- [SHORT PROBLEM]: Copy out the data below as written; omit any images.

- [GIVEN MATERIAL]:
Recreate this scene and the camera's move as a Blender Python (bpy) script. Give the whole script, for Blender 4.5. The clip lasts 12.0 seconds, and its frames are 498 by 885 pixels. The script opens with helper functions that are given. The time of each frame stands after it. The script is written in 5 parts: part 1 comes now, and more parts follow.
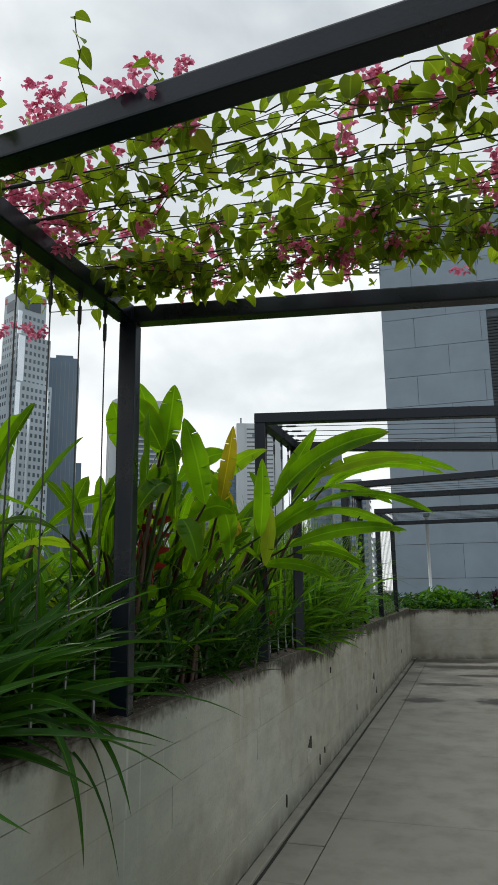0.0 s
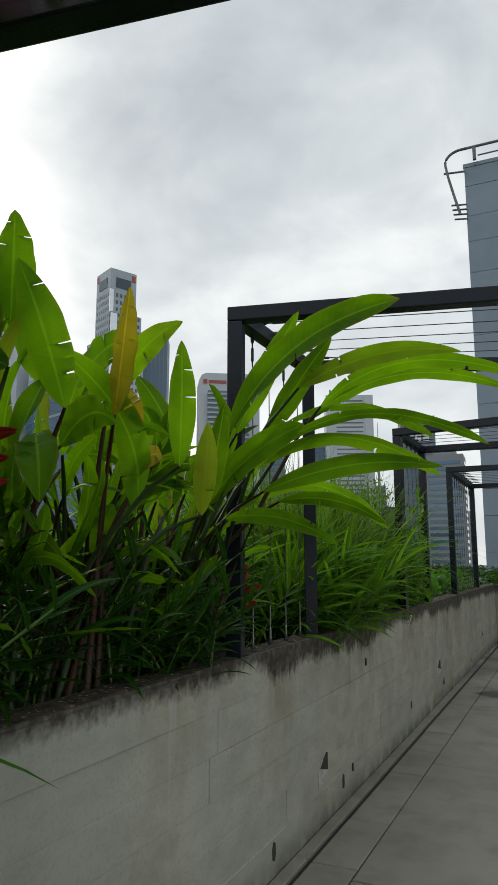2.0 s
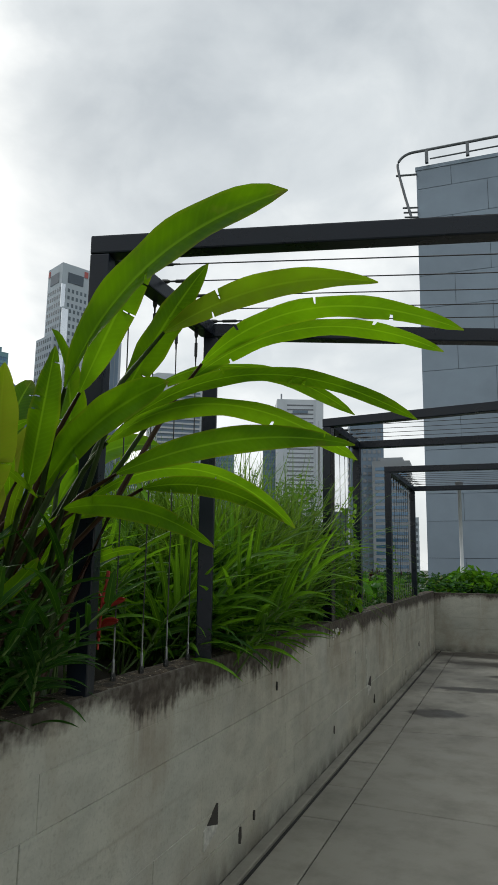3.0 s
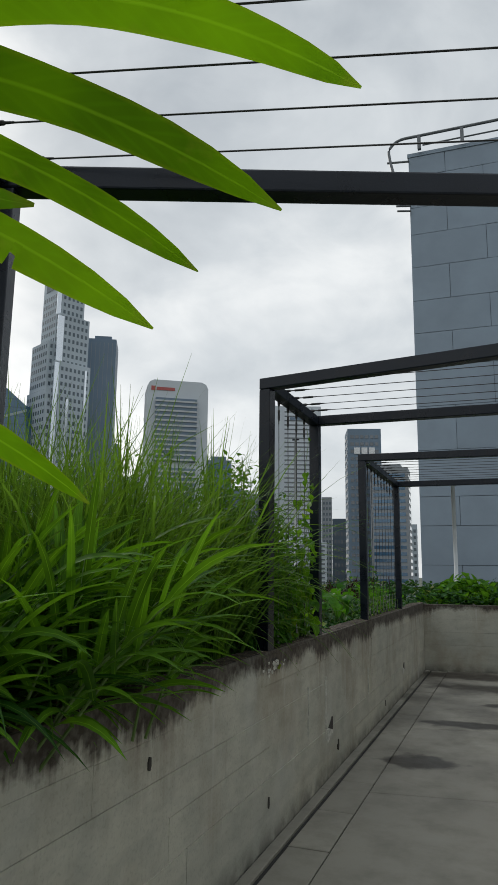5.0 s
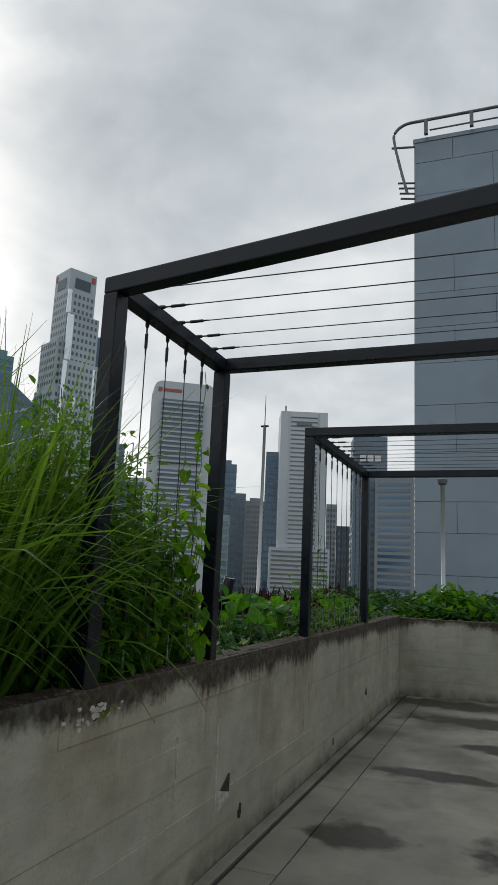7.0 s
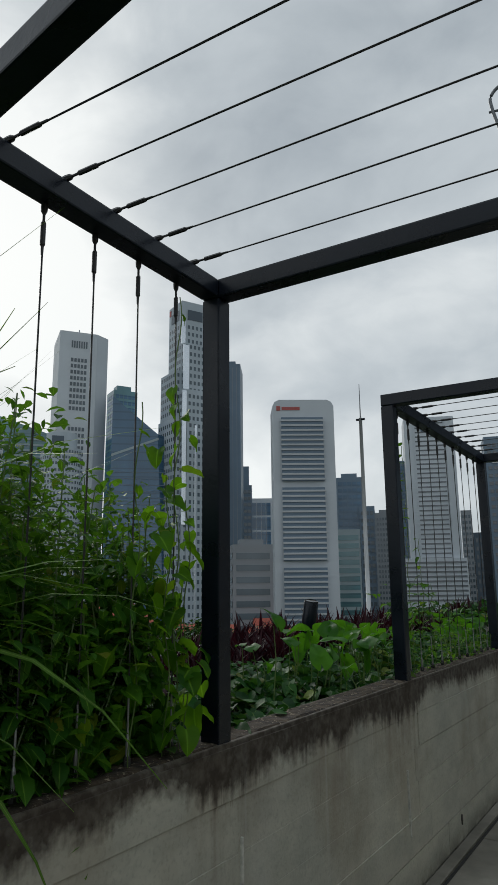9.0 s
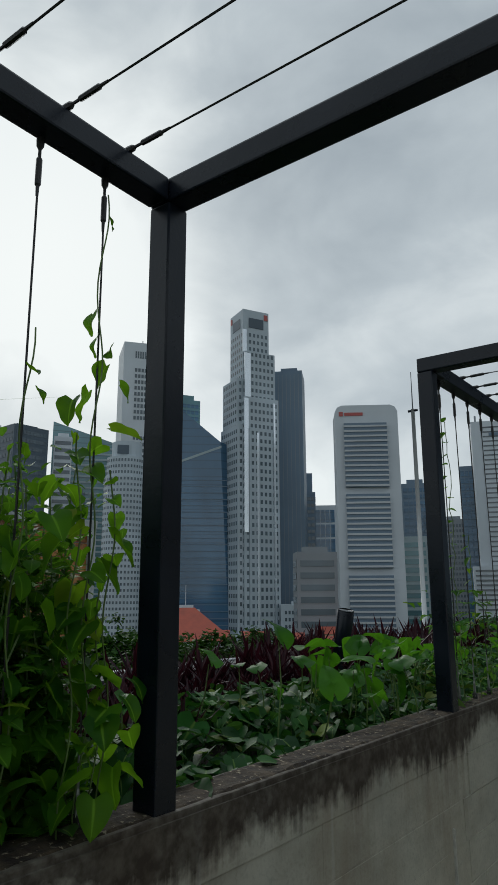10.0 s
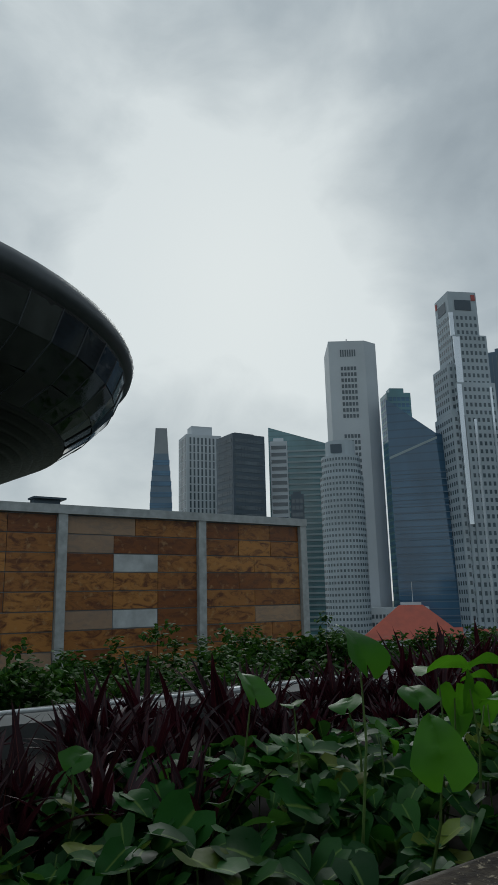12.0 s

- [COMPLETED EXERCISE]:
Recreate this scene and the camera's move as a Blender Python (bpy) script. Give the whole script, for Blender 4.5. The clip lasts 12.0 seconds, and its frames are 498 by 885 pixels. The script opens with helper functions that are given. The time of each frame stands after it. The script is written in 5 parts: part 1 comes now, and more parts follow.
0.0 s
2.0 s
3.0 s
5.0 s
7.0 s
9.0 s
10.0 s
12.0 s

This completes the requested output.